Thanks for sharing. It reminds me of my own "Stacie" experience in the 7th grade.

Children don't hate naturally. Hate is taught. And it scars us for life. I was bused to a predominately white junior high school on the "other side" of town. I was the smartest kid in my class, reading at a 12th grade level. I tutored kids in my class and wondered why there were white kids in 7-4 taking remedial reading and tons of black kids in 7-8 with no chance of a decent education. I wondered why I wasn't in 7-SP (honors class) with my grades, why there were no black kids in 7-SP and only one in 7-1, one in 7-2, two in 7-3 and three in 7-4. But there were nearly 30 black kids in 7-8 and no white kids. I wondered why the kids I tutored in class called me nigger and through acorns and rocks at me when me and other black kids as we boarded the city bus to go back to our side of town.

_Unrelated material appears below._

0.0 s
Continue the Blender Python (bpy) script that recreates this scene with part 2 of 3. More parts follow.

Fights broke out on that bus as black teen age boys took out their frustrations on other black teenage boys.

It's sad that hate is taught and differences are feared. The busing experience in Brooklyn, NY from 1983 - 1986 could have been a wonderful learning experience a true melting pot experience. Instead it was writhe with racial slurs and distrust. It wasn't all bad, like Sally, she was another friend, only at school though. Sally was tall like me but she was blonde and I had black curly hair. Sally was 14 when we were in the 9th grade. She would talk about having sex with her 27 year old boyfriend in the shower. I was 14, but I knew that was wrong, that it was statutory rape. I don't know what happened to Sally, Richard, and Stacy and the other kids at JHS 275. I do know that the lessons about race haunts me to this day.

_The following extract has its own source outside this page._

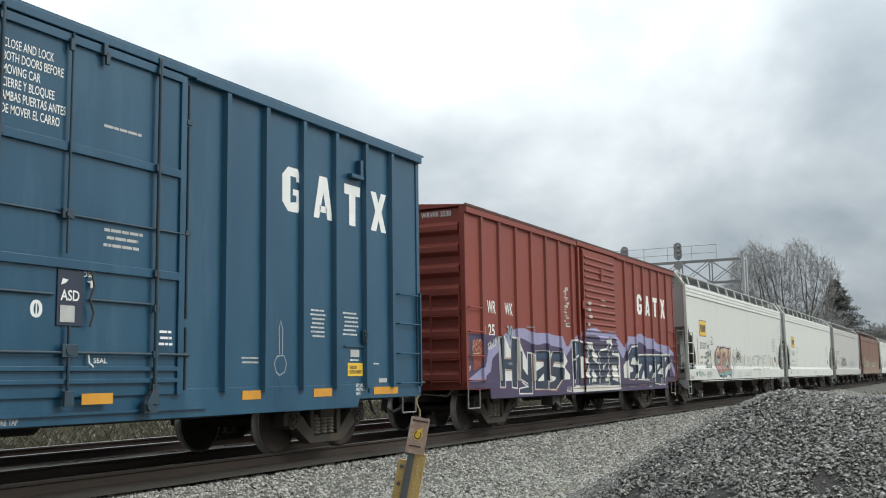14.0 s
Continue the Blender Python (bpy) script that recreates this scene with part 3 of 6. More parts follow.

It lingers in corporate America as an only one. In the many neighborhoods I have lived in, in Syracuse, NY, Whitehall, PA, and Houston, TX were my neighbors called the police on me simply because I was black. They told the police it was because my music was too loud or I closed the door too loud, or I was talking too loud, or some other lie.

Hate is taught and is perpetuated by stupidity. Like you said, we are more alike than different. And if we could see past those differences life would be oh so much better.